Ø Proposition n° 20 : À la faveur des négociations sur le Brexit, garantir la place du français et des autres langues au sein des instances de l'Union européenne. |
Il ne s'agit cependant pas uniquement d'une action diplomatique, notre attention doit aussi se porter sur :
- la place des Français et des francophones au sein de l'appareil administratif européen 97 ( * ) ;
- la place des épreuves de langues au sein des concours d'entrée dans la fonction publique communautaire ;
- l'offre de formation en français proposée aux différents intervenants de l'Union européenne (fonctionnaires, représentants des États, journalistes, groupes de pression, etc. ) afin notamment de la structurer et de la rendre plus visible ;
- la place de l'apprentissage des langues étrangères dans les systèmes éducatifs des autres États européens (en défendant l'apprentissage d'un minimum de deux langues étrangères) 98 ( * ) .

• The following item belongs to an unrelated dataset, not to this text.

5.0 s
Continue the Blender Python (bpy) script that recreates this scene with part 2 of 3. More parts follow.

Les actions en ce sens du groupe des ambassadeurs francophones de Bruxelles (GAFB), qui rassemble aujourd'hui plus d'une centaine d'ambassadeurs, doivent être saluées 99 ( * ) , ainsi que l'engagement du Secrétariat général aux affaires européennes 100 ( * ) .
Comme Umberto Eco, cité par notre collègue sénateur Jacques Legendre, le disait : « La langue de l'Europe, c'est la traduction ». À cet égard, l'exemple du fonctionnement du Conseil de l'Europe est particulièrement intéressant : deux langues y ont rang de langues officielles, et cinq autres langues dites « pivots » permettent les traductions. En outre, si un État souhaite obtenir une traduction dans une langue supplémentaire il est susceptible de l'obtenir, à ses frais.

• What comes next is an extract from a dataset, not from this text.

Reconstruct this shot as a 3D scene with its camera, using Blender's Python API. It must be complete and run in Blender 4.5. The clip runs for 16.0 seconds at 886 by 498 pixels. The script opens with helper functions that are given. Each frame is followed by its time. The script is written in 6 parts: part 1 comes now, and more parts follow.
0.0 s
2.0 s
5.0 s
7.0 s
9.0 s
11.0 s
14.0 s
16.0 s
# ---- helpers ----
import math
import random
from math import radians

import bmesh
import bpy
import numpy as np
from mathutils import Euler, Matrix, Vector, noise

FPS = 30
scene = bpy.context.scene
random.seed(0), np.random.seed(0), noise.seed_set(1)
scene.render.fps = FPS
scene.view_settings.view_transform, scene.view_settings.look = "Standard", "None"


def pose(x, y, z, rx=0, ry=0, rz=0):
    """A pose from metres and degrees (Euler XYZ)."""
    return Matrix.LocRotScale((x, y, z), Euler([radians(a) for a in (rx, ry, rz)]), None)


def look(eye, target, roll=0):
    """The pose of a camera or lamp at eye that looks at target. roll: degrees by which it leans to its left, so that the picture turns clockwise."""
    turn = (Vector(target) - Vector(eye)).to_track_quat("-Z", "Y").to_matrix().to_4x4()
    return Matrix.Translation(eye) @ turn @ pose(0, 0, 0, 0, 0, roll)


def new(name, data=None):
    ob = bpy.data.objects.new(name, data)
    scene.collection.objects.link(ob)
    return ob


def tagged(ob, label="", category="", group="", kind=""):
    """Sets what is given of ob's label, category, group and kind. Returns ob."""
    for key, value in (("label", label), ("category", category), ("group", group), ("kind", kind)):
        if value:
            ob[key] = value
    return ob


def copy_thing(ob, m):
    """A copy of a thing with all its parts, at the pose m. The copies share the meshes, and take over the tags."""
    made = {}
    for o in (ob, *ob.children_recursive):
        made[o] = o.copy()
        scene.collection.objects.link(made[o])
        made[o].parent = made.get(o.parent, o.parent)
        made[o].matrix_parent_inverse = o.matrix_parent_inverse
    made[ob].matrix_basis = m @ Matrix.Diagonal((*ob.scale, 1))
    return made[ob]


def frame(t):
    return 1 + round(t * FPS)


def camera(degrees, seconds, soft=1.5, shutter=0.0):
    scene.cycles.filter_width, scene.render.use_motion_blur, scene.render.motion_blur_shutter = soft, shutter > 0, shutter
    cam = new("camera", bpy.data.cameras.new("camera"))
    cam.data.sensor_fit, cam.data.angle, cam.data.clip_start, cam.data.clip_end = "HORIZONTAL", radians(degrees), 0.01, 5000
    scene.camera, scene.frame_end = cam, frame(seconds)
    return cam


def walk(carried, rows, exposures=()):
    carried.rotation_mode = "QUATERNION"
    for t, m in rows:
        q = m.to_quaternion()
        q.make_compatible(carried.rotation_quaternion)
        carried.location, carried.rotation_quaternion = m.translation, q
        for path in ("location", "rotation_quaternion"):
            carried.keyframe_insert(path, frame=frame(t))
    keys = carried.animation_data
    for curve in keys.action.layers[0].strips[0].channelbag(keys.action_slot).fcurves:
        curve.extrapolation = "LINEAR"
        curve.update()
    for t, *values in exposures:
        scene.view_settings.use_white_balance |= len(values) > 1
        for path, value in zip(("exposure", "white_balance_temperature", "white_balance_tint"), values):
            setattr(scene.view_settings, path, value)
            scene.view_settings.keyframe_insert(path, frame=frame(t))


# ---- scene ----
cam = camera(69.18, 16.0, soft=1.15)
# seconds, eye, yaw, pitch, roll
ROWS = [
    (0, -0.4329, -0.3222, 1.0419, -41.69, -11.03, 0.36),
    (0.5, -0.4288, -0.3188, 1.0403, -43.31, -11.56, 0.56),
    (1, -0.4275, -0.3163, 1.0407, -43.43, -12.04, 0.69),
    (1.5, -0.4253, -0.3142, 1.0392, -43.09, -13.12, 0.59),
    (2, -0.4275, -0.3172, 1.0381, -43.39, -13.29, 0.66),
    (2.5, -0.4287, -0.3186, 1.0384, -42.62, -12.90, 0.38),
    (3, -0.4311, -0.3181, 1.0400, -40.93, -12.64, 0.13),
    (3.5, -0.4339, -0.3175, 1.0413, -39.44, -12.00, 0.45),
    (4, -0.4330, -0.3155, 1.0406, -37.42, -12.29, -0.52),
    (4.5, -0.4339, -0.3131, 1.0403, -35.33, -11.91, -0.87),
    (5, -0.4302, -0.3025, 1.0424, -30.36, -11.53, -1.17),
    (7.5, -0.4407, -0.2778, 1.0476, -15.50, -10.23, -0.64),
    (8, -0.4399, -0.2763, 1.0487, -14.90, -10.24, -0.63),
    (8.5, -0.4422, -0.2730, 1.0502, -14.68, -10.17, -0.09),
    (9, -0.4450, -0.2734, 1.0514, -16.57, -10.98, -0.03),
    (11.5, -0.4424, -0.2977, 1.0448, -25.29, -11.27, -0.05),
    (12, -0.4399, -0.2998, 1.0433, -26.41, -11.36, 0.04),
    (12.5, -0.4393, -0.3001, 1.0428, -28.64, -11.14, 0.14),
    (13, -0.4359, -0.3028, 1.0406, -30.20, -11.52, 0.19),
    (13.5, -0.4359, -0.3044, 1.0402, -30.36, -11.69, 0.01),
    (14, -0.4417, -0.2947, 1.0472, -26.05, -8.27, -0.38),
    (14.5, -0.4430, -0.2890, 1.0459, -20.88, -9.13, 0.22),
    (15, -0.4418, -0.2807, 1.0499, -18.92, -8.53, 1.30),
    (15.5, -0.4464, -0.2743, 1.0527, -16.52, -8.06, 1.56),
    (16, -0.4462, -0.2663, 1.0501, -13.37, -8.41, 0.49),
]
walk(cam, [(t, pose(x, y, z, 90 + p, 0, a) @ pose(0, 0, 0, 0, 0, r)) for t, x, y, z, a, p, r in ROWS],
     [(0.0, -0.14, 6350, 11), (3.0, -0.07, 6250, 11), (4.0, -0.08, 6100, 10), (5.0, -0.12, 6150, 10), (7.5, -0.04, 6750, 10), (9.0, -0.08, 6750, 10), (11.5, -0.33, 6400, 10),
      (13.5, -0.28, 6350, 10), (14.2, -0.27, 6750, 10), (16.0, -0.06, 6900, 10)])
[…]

Vos co-rapporteurs souhaitent donc que soient encouragées toutes les traductions. Ils n'ignorent pas que des questions budgétaires y font parfois obstacle, mais considèrent que l'affirmation d'un principe de traduction est la condition de la survie du multilinguisme dans les organisations internationales.
Ø Proposition n° 21 : Mettre en oeuvre le principe d'une traduction systématique. |
* 88 Op.cit.
* 89 Allemand, anglais, bulgare, croate, danois, espagnol, estonien, finnois, français, grec, hongrois, irlandais, italien, letton, lituanien, maltais, néerlandais, polonais, portugais, roumain, slovaque, slovène, suédois et tchèque.
* 90 Chypre, Estonie, Hongrie, Lettonie, Lituanie, Malte, Pologne, République tchèque, Slovaquie et Slovénie.
* 91 2,93 % en 2016 sous la présidence des Pays-Bas.
* 92 Source : direction générale de la traduction, citée par le Rapport au Parlement sur l'emploi de la langue française, 2016 ( op.cit .). Les statistiques et analyses présentées dans la présente partie sont issues de ce rapport.
* 93 Op.cit.
* 94 La langue officielle de Malte est le maltais, la langue officielle de l'Irlande, l'irlandais.
* 95 Bilingue français-flamand dans le cas de Bruxelles.
* 96 Cf. supra.
* 97 Sur la période 2010-2016, les Français n'occupent que la cinquième place en nombre d'administrateurs reçus aux concours de la fonction publique européenne, une position bien en-deçà du poids démographique de la France dans l'Union.
* 98 C'est aussi l'une des propositions de notre collègue député Pouria Amirshahi qui préconise la « défense active de l'enseignement d'au moins deux langues étrangères au sein de l'Union européenne », op.cit.
* 99 Audition de Stéphane Lopez, représentant permanent de l'OIF auprès de l'Union européenne, du 24 janvier 2017.